[start of SOURCE DATA]

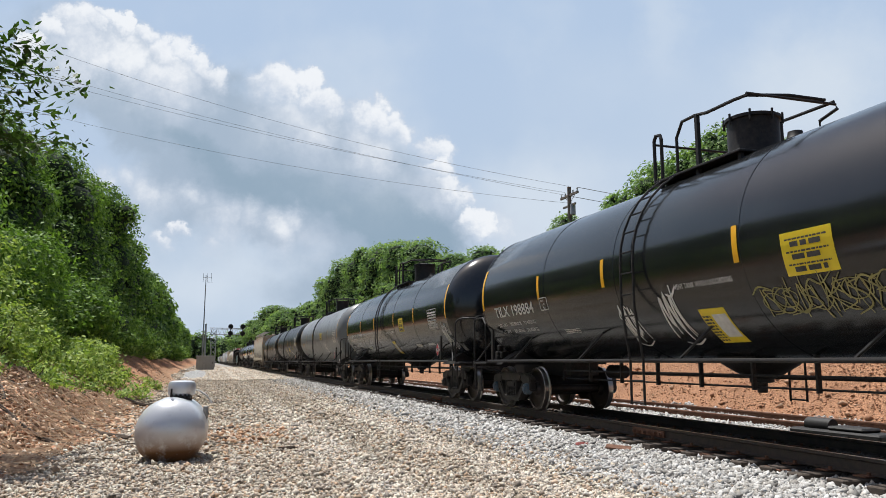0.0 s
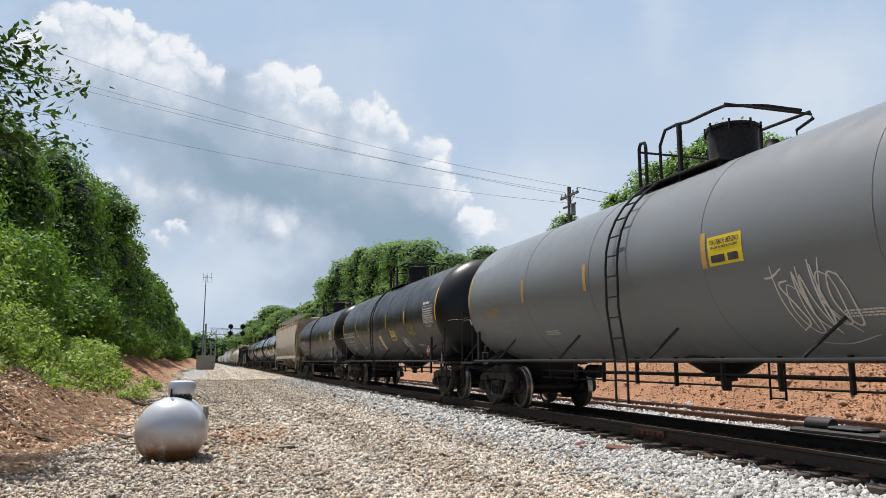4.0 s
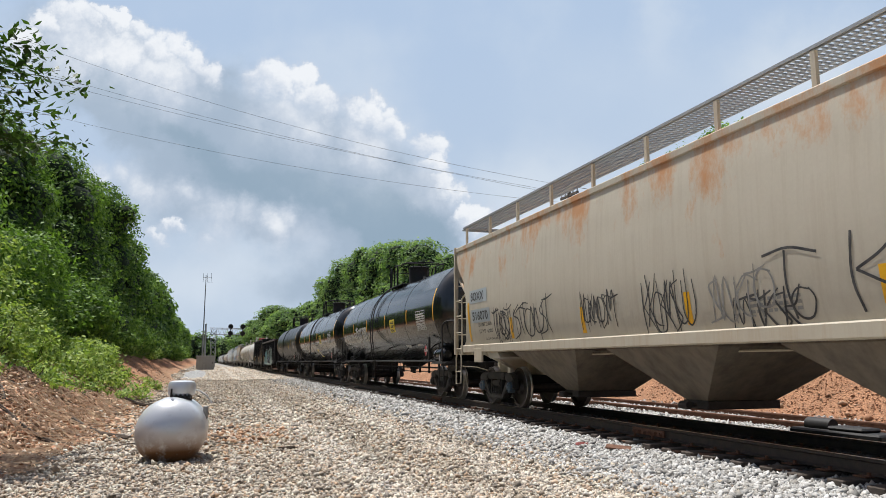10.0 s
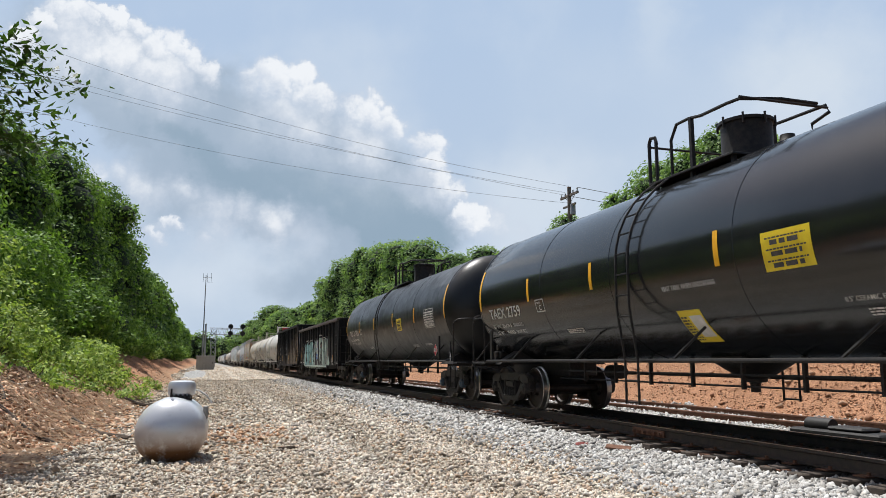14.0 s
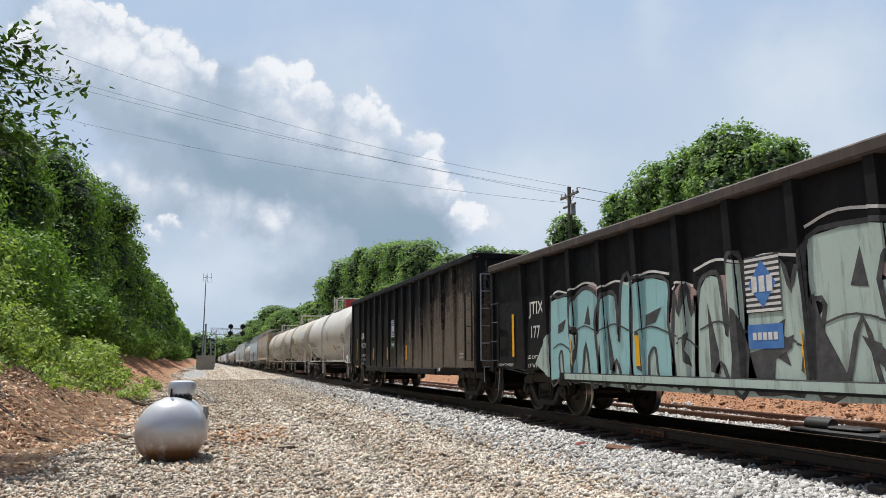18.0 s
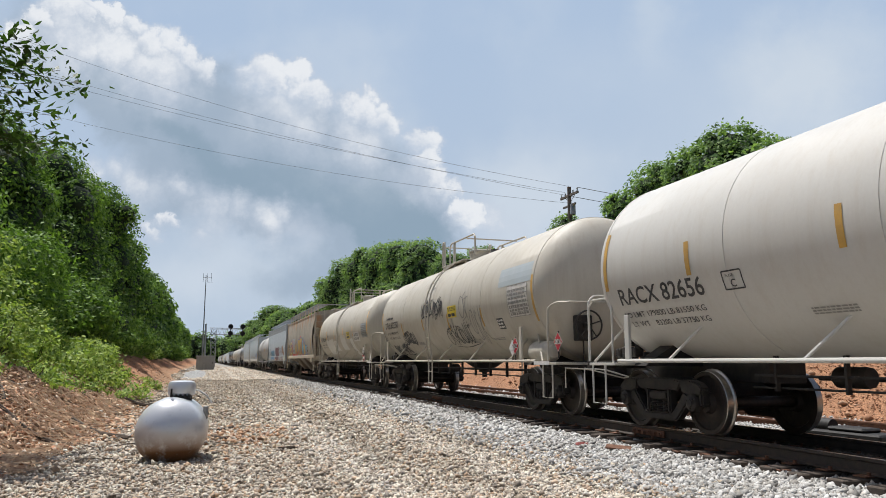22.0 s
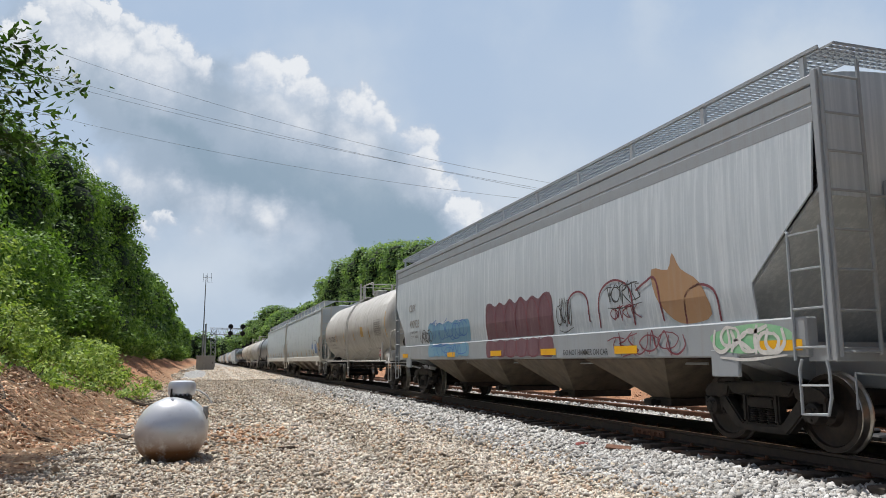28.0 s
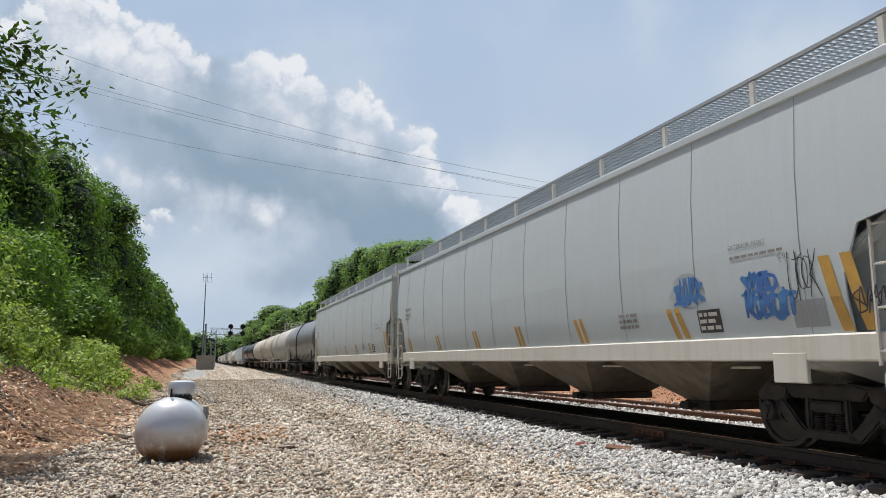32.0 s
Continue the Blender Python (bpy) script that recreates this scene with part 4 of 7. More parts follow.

[end of SOURCE DATA]

• _WHAT YOU ARE ASKED TO DO_
Take the listing above and print it exactly, apart from the pictures.

• _RESULT_
0.0 s
4.0 s
10.0 s
14.0 s
18.0 s
22.0 s
28.0 s
32.0 s
Continue the Blender Python (bpy) script that recreates this scene with part 4 of 7. More parts follow.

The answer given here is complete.